Sri Lanka: Tsunami aid that never reached victims

Rediff and Buddhist Channel, September 26, 2005

Colombo, Sri Lanka -- As Venerable Wimala - a monk well known for his humanitarian and medical relief work in Africa - waded through a Sri Lankan village destroyed by the deadly December 26 tsunami, he couldn't help noticing that many parts of the area were still without proper shelters and sanitation.

Many of the people who had suffered the brunt of the waves were still going about their lives without proper food and lodging. In his own words, the venerable observed that "although there is considerable progress in many areas, there are still many people who do not get the support they have been promised and expected from the government."

And so what went wrong? What happened to the billions of dollars of aid that have poured into Sri Lanka given by the international community?

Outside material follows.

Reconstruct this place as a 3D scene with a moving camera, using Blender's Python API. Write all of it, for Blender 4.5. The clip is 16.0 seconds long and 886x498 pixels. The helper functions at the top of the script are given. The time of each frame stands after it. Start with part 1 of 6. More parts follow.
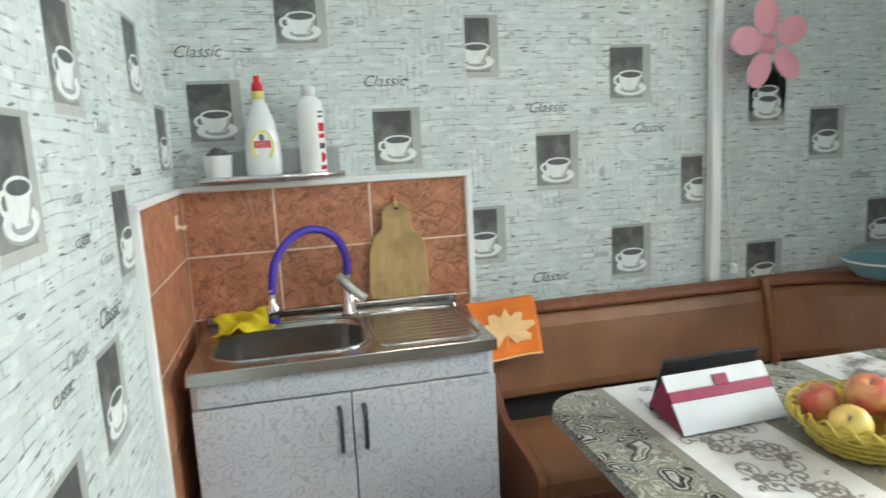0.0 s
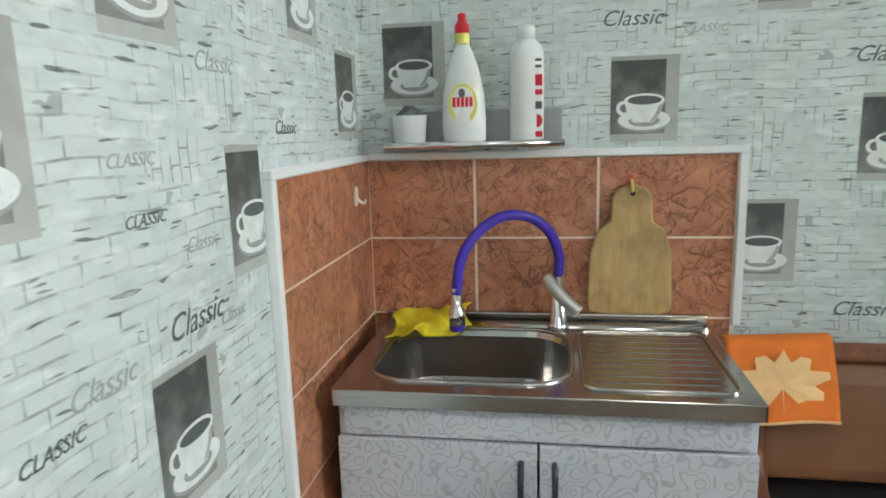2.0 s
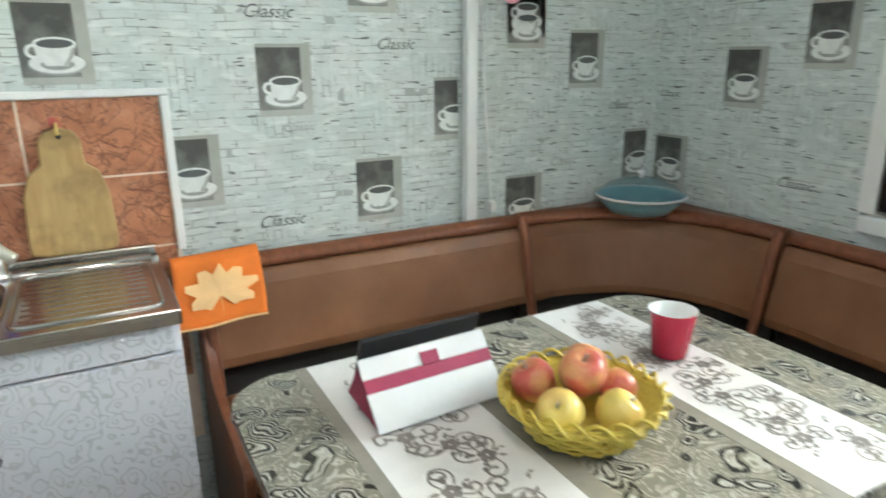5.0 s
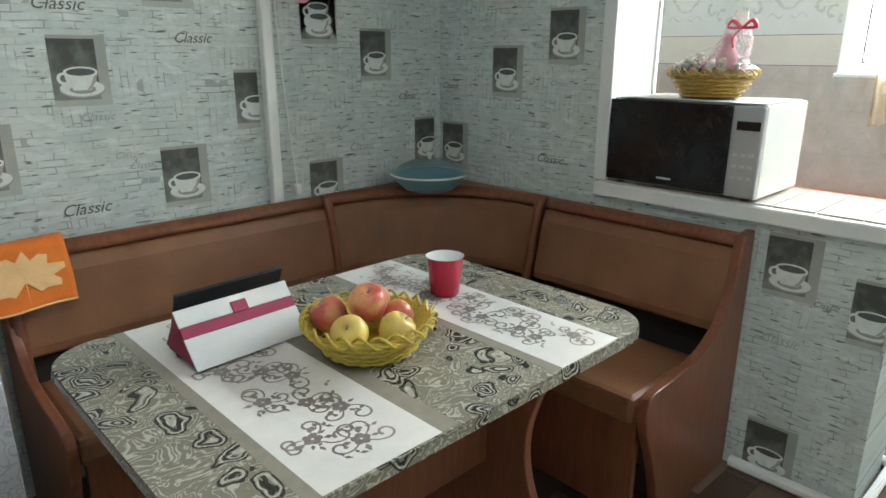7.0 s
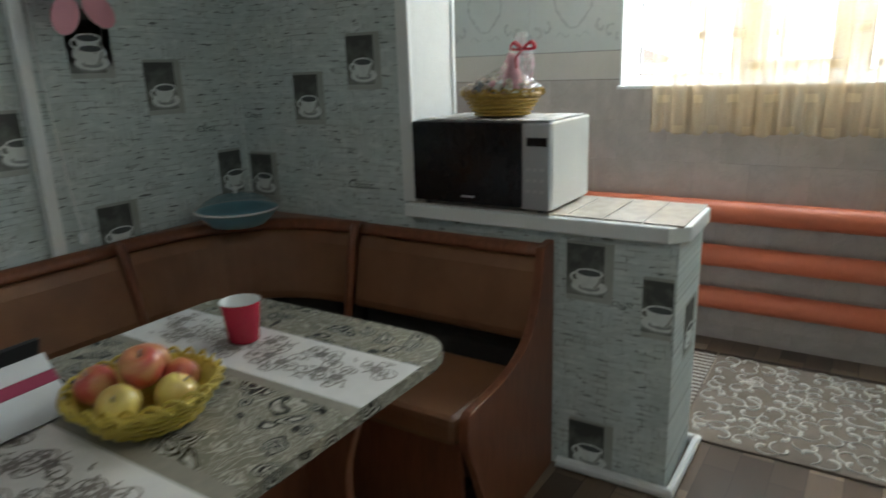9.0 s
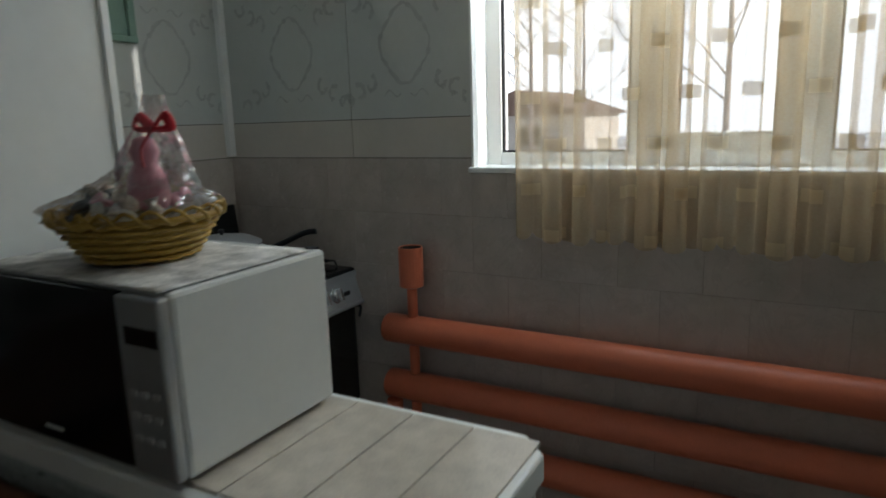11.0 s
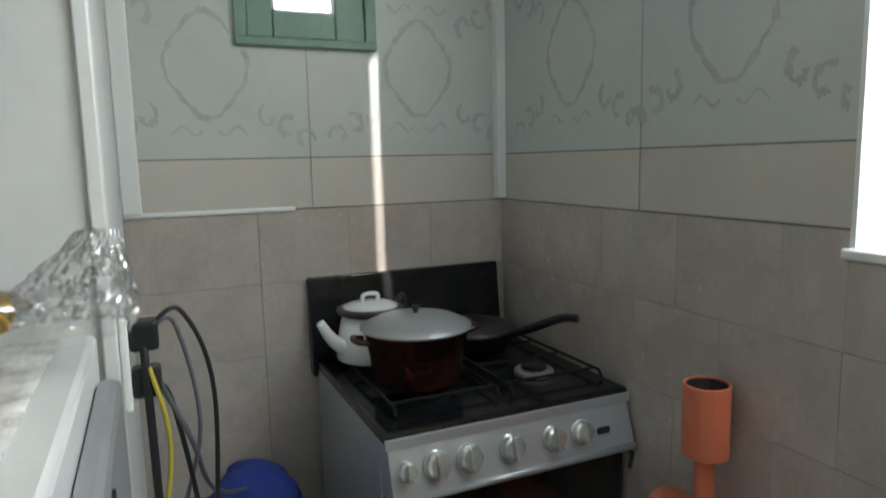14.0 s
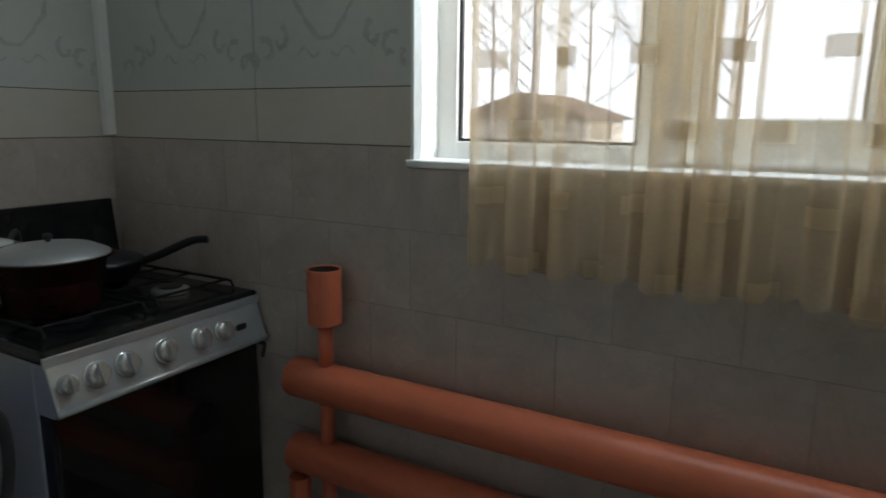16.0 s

A local Sri Lankan press made a stunning exposure recently, reporting that wide spread corruption has been detected in the distribution of foreign and local tsunami aid in Sri Lanka.

Large scale misappropriation was found in the north-western, southern and eastern regions, Auditor General Sarath Mayadunne said, commenting on a report in the daily, Sunday Island, which said that he had blown the whistle on corruption.

"Yes, the figures mentioned in the newspaper report are correct," Mayadunne said, adding that he will publish his Interim Tsunami Aid Audit Report this week after having presented it to members of parliament last week.

He said he could not say what percentage of the aid money had been siphoned off, but believed the numbers were large. Inefficiencies had also slowed the flow of aid, he said, noting that only 13.5 percent of foreign aid had been utilised by the Sri Lankan authorities.

"There has been widespread misappropriation of funds. Initially, it was understandable because the proper system and controls were not in place, but even after the emergency phase was over, the irregularities continued," Mayadunne said.

Mayadunne said out of Rs 49 million collected by two institutions, Rs 37 million ended up in a bank account, earning interest without being spent on tsunami survivors.

Reconstruction has been slow, he said.

Only 1,055 houses had been rebuilt out of some 48,974, which were damaged by the December 26 tsunami that killed 31,000 people and left another million initially homeless. He found that some people had been paid Rs 250,000 as compensation for shacks that were worth only Rs.10,000.

There were many other weaknesses in the supply of financial assistance for damaged houses cited in the report. The auditor general found that foreign donors had abandoned 686 containers at the Colombo Port, as the Social Services Department and the Ministry of Relief, Rehabilitation and Reconstruction had caused delays in the clearing of the aid cargoes.

The government allowed 506 vehicles to be imported duty-free into the country for tsunami relief work, but the authorities had no register of those vehicles or who was using them.